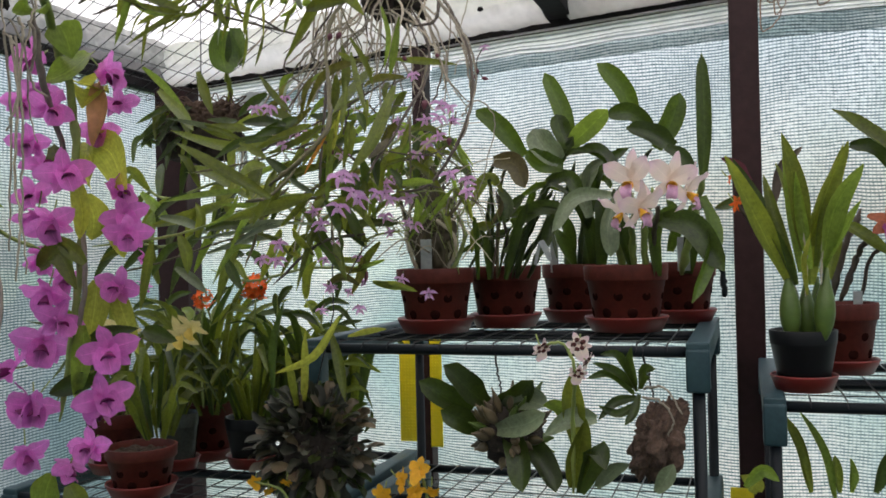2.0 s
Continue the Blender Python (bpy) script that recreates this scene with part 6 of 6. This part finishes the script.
--
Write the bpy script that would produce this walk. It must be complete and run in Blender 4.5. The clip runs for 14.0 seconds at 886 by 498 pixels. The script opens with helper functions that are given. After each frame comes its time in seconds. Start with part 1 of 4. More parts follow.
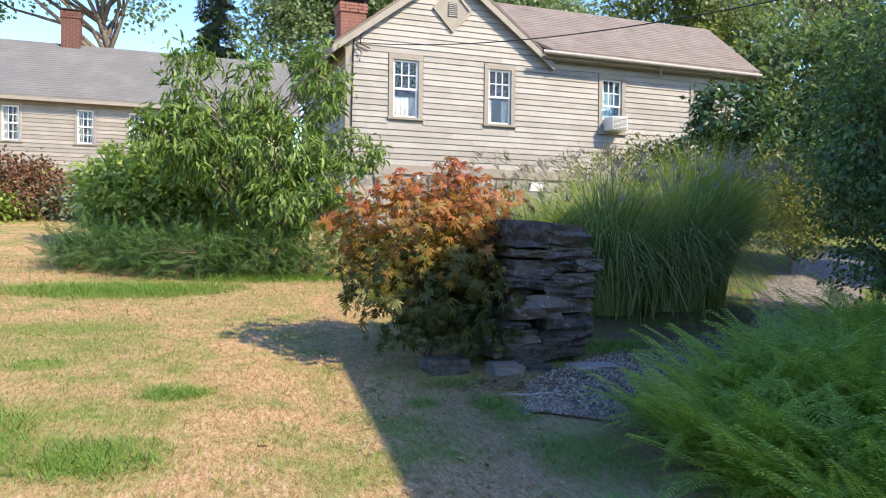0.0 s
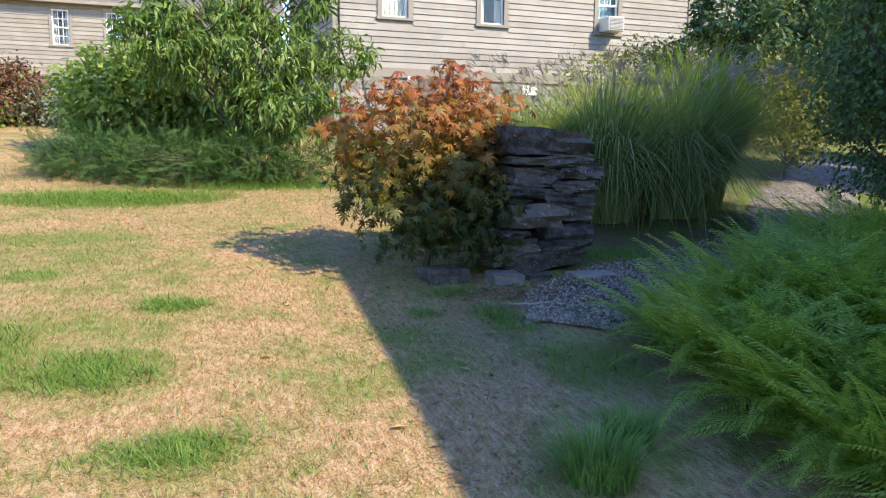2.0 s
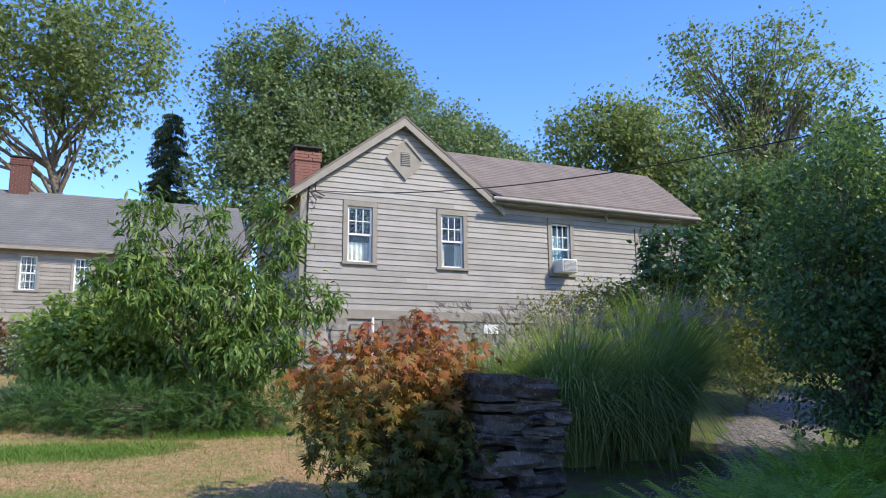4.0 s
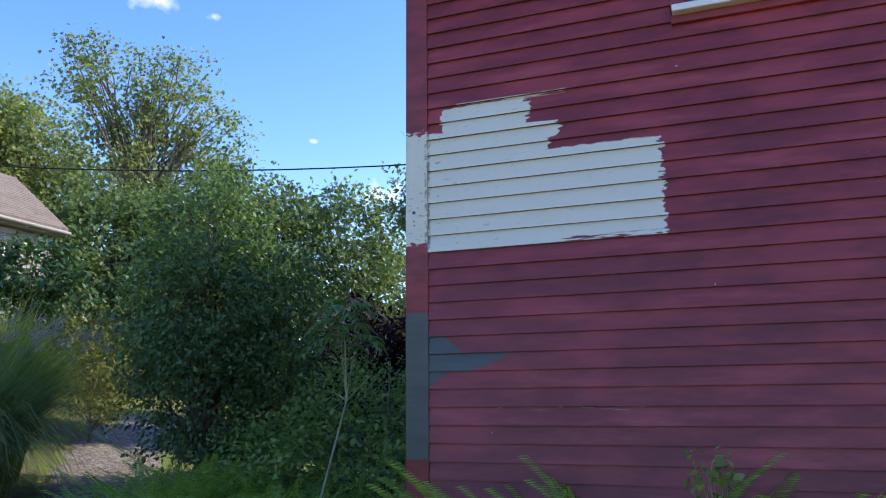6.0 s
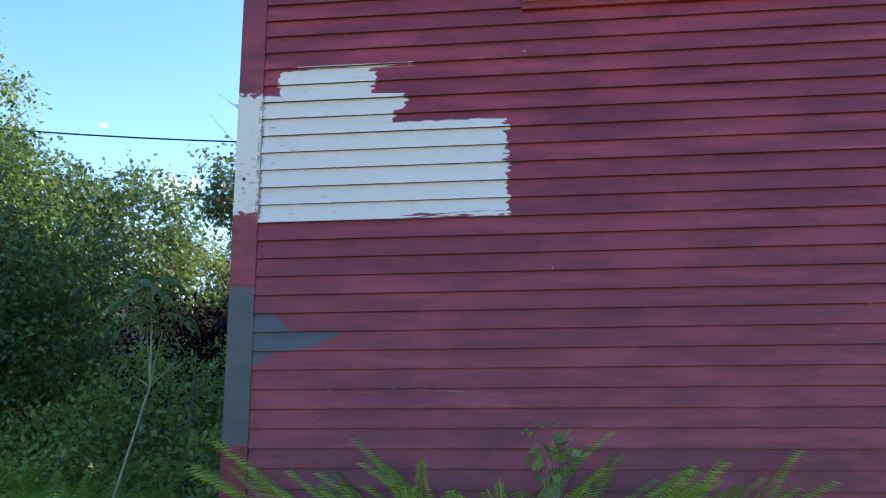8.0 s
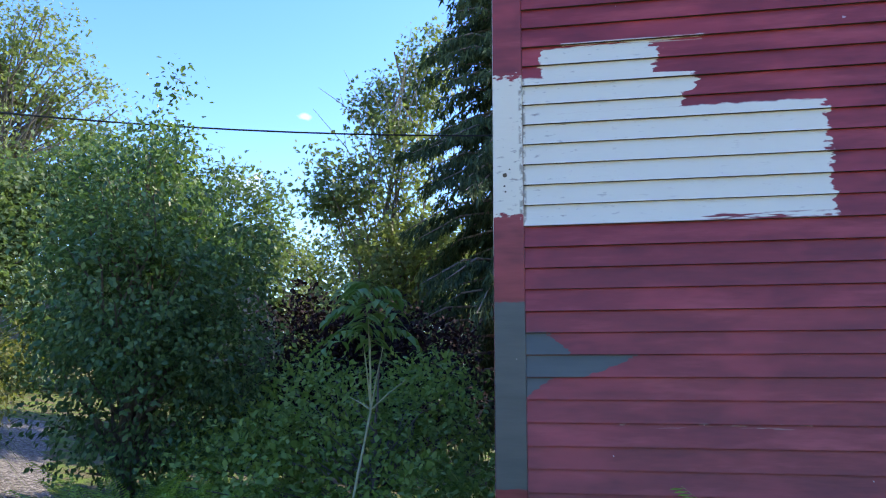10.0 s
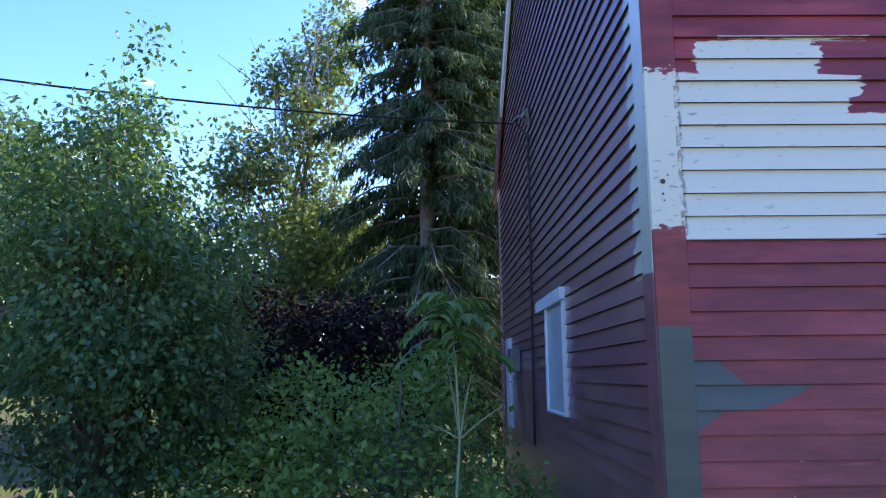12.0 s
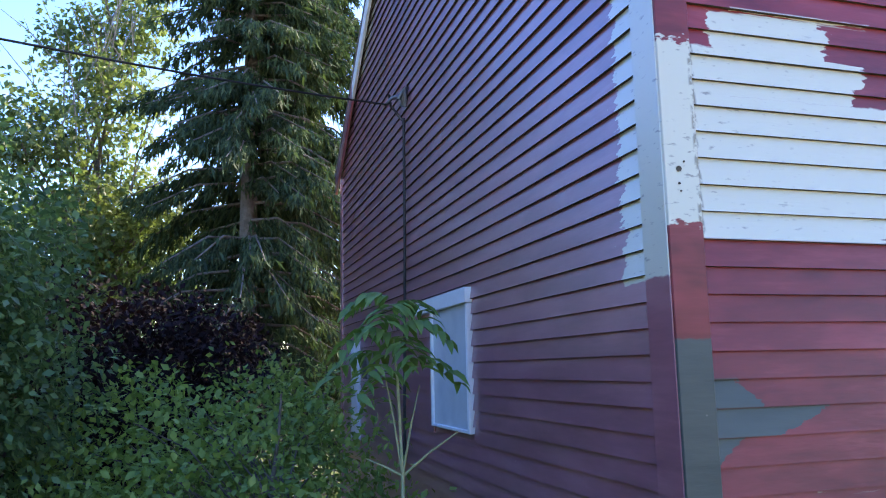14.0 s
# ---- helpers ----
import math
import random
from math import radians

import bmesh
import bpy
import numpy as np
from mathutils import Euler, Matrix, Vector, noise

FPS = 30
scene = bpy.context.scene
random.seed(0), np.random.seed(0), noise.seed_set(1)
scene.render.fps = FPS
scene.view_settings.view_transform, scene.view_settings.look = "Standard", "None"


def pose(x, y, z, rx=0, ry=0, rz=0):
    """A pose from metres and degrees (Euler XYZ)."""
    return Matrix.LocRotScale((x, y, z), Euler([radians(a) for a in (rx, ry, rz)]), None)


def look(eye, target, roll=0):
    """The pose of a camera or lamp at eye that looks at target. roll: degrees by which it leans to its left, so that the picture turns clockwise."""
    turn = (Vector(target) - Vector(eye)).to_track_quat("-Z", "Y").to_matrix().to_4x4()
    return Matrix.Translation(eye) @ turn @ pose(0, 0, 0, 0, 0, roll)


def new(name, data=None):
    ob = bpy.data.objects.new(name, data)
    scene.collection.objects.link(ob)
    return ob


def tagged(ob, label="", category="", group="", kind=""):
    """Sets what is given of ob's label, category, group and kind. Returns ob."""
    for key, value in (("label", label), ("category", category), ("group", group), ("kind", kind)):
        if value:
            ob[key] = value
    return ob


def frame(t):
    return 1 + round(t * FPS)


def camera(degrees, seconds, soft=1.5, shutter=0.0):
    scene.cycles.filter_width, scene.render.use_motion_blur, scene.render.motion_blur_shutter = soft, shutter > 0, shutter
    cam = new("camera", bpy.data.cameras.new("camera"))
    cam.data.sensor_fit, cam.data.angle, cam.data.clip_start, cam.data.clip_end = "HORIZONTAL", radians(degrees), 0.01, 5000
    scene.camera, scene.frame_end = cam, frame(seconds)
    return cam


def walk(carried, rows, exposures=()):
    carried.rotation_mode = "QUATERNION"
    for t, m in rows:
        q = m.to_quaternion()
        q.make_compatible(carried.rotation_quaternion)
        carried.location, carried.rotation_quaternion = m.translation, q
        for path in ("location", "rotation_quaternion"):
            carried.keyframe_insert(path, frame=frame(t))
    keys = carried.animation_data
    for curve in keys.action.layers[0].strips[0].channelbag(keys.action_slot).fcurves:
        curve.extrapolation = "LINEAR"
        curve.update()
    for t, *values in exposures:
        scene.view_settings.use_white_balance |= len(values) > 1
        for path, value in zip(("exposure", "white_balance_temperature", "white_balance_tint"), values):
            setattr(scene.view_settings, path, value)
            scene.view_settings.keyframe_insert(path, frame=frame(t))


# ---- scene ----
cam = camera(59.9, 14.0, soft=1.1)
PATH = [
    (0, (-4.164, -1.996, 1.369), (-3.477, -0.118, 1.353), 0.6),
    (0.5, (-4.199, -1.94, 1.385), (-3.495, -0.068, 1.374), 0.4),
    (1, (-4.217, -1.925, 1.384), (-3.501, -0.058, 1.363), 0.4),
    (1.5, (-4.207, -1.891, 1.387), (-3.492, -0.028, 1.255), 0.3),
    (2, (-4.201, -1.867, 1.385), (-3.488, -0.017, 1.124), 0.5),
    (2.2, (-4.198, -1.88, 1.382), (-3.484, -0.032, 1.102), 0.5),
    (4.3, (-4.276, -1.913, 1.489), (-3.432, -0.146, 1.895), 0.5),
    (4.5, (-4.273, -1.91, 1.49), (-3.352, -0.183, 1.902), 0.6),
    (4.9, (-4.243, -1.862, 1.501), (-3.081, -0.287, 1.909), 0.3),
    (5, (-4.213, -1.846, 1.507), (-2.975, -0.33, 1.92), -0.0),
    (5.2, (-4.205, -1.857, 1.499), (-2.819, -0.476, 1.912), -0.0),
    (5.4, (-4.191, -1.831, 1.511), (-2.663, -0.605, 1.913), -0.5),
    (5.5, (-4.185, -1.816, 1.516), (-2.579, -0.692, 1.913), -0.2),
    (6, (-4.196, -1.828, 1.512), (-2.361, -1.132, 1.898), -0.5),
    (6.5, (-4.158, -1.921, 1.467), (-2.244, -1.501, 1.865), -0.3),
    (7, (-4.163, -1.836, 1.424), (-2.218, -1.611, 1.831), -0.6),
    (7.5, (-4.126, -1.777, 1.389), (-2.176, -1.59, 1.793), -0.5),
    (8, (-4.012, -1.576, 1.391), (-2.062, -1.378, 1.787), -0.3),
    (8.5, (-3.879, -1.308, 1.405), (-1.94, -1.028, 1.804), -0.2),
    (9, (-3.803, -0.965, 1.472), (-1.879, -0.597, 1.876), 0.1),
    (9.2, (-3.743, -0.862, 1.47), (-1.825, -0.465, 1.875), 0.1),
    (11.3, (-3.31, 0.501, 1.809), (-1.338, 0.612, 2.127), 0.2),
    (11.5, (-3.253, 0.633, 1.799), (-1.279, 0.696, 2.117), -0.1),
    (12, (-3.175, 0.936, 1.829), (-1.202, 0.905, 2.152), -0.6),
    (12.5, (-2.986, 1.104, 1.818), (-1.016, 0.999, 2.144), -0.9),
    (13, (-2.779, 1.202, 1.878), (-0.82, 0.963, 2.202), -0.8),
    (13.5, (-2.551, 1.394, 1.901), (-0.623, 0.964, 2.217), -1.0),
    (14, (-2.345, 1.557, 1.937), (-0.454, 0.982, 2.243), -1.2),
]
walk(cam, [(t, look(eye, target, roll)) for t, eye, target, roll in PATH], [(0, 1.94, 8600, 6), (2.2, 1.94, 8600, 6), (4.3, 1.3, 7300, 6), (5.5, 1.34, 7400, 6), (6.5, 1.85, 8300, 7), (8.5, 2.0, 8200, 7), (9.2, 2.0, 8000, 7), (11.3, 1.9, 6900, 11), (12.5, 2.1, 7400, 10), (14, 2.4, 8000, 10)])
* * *
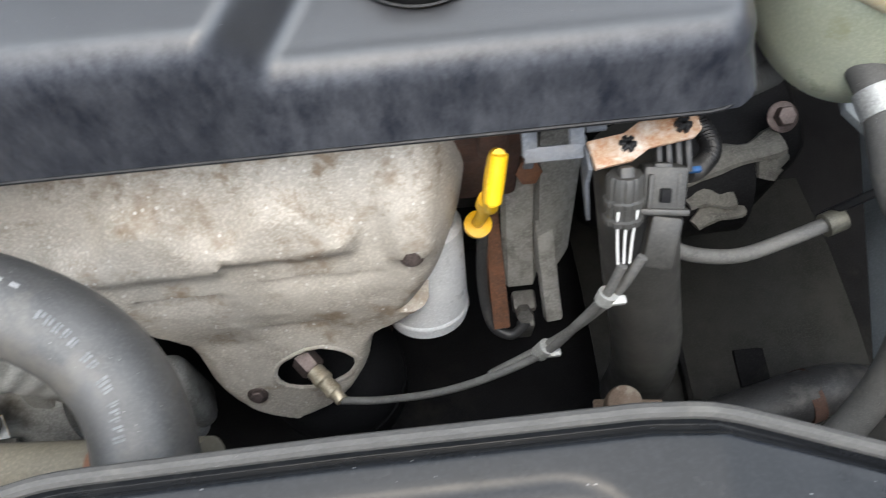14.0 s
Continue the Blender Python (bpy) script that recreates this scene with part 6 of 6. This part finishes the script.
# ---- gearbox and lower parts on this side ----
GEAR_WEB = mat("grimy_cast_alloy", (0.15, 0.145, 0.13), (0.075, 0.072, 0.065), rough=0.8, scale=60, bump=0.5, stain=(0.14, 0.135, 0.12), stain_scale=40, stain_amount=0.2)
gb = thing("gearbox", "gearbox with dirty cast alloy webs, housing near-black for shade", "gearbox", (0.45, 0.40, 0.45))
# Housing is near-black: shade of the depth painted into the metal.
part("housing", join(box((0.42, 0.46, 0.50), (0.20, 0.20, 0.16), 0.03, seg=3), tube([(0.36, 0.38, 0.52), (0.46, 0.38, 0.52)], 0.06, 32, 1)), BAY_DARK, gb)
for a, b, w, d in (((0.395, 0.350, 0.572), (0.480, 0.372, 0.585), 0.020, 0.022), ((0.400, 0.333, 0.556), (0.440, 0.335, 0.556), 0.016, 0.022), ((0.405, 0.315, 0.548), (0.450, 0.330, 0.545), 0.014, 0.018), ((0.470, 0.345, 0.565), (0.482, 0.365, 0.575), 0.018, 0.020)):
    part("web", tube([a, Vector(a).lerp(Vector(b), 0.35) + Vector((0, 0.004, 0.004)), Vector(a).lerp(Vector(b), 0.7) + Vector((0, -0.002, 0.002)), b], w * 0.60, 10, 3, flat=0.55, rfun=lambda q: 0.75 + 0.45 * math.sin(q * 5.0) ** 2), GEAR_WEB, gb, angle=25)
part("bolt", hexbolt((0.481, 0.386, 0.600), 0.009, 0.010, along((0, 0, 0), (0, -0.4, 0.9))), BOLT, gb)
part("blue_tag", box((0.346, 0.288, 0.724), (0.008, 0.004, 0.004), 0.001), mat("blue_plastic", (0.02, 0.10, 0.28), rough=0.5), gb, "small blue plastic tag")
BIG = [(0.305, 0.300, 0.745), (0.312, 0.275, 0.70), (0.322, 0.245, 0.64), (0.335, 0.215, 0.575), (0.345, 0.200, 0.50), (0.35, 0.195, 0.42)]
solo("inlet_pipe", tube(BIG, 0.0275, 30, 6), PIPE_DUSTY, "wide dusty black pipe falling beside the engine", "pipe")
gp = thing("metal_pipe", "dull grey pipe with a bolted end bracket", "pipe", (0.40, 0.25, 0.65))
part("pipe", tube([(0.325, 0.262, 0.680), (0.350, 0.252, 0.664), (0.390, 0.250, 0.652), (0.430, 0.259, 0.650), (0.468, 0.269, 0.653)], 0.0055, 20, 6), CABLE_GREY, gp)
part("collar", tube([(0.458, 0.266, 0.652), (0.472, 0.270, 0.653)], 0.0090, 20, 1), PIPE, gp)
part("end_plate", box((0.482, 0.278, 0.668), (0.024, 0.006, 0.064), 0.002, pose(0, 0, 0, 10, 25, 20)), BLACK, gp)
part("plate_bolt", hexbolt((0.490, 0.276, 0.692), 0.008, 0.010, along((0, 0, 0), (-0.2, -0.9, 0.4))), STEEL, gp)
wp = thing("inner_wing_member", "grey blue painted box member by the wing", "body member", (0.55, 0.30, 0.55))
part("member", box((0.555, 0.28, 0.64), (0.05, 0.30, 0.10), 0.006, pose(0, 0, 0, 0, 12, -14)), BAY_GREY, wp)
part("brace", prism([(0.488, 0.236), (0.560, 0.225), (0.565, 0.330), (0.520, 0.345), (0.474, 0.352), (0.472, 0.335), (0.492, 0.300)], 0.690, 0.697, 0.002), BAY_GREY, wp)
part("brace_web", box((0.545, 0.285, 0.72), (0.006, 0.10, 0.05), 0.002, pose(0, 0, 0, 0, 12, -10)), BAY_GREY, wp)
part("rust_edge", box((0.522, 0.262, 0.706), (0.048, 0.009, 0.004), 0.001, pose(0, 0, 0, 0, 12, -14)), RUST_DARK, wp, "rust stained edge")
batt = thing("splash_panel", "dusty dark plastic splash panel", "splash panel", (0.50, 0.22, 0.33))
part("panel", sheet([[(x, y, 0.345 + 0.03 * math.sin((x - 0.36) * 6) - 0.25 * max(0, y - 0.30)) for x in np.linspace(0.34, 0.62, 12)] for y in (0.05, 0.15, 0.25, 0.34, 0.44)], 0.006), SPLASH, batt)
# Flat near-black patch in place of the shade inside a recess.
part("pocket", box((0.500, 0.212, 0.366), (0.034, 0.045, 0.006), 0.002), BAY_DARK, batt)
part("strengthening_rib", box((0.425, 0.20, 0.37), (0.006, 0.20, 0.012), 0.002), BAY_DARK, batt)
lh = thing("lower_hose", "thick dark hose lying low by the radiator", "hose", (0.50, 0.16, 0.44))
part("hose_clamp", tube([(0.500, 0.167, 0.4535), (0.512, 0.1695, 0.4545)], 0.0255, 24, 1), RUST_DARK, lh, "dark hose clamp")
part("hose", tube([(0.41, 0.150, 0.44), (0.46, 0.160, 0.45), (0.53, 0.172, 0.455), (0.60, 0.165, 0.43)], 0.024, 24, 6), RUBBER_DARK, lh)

## DESCRIPTION OF THE TASK
Which lines hold the word "import"? Copy every one of them.

## ANSWER IN FULL
import math
import random
from math import radians
import bmesh
import bpy
import numpy as np
from mathutils import Euler, Matrix, Vector, noise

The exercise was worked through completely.